Copy out the listing that follows, exact in every word, and skip the images.

*DATA EXTRACT*.
>>>

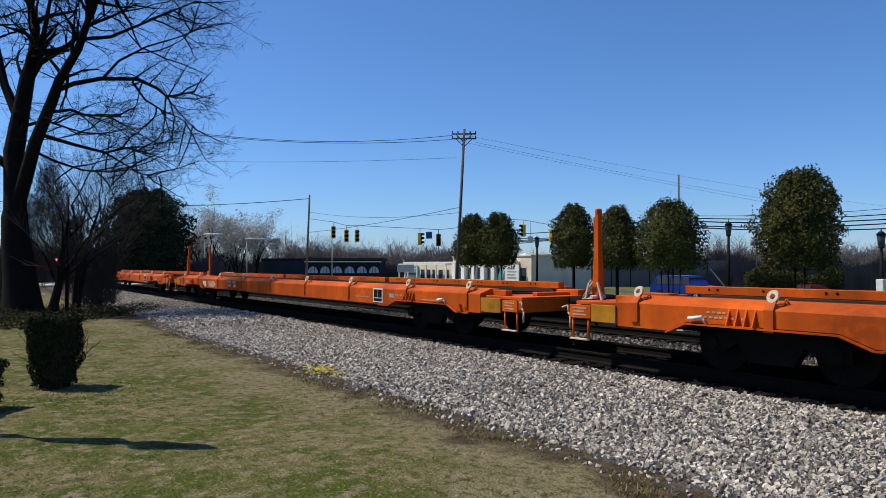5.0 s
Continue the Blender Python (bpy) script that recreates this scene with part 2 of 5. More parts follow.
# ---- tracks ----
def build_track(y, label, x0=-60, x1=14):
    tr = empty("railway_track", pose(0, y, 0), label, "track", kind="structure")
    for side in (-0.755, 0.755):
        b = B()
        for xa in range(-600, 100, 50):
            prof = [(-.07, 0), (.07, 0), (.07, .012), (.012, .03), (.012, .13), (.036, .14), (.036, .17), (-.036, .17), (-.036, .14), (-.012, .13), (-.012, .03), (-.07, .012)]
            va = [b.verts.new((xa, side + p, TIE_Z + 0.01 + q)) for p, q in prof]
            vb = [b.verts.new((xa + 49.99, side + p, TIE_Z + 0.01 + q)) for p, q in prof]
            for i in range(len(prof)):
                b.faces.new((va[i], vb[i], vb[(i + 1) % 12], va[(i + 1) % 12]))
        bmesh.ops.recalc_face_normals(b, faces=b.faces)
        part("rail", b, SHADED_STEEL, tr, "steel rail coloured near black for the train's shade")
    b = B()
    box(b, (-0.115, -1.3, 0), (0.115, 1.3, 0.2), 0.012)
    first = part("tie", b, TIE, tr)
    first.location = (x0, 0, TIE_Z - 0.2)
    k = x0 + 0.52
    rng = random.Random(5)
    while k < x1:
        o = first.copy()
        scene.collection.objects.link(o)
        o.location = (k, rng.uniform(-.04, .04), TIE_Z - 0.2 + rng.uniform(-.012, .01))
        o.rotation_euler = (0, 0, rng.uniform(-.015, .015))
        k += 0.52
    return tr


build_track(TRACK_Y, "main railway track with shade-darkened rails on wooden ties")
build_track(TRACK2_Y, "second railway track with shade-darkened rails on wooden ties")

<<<

*EXERCISE SOLUTION*.
5.0 s
Continue the Blender Python (bpy) script that recreates this scene with part 2 of 5. More parts follow.
# ---- tracks ----
def build_track(y, label, x0=-60, x1=14):
    tr = empty("railway_track", pose(0, y, 0), label, "track", kind="structure")
    for side in (-0.755, 0.755):
        b = B()
        for xa in range(-600, 100, 50):
            prof = [(-.07, 0), (.07, 0), (.07, .012), (.012, .03), (.012, .13), (.036, .14), (.036, .17), (-.036, .17), (-.036, .14), (-.012, .13), (-.012, .03), (-.07, .012)]
            va = [b.verts.new((xa, side + p, TIE_Z + 0.01 + q)) for p, q in prof]
            vb = [b.verts.new((xa + 49.99, side + p, TIE_Z + 0.01 + q)) for p, q in prof]
            for i in range(len(prof)):
                b.faces.new((va[i], vb[i], vb[(i + 1) % 12], va[(i + 1) % 12]))
        bmesh.ops.recalc_face_normals(b, faces=b.faces)
        part("rail", b, SHADED_STEEL, tr, "steel rail coloured near black for the train's shade")
    b = B()
    box(b, (-0.115, -1.3, 0), (0.115, 1.3, 0.2), 0.012)
    first = part("tie", b, TIE, tr)
    first.location = (x0, 0, TIE_Z - 0.2)
    k = x0 + 0.52
    rng = random.Random(5)
    while k < x1:
        o = first.copy()
        scene.collection.objects.link(o)
        o.location = (k, rng.uniform(-.04, .04), TIE_Z - 0.2 + rng.uniform(-.012, .01))
        o.rotation_euler = (0, 0, rng.uniform(-.015, .015))
        k += 0.52
    return tr


build_track(TRACK_Y, "main railway track with shade-darkened rails on wooden ties")
build_track(TRACK2_Y, "second railway track with shade-darkened rails on wooden ties")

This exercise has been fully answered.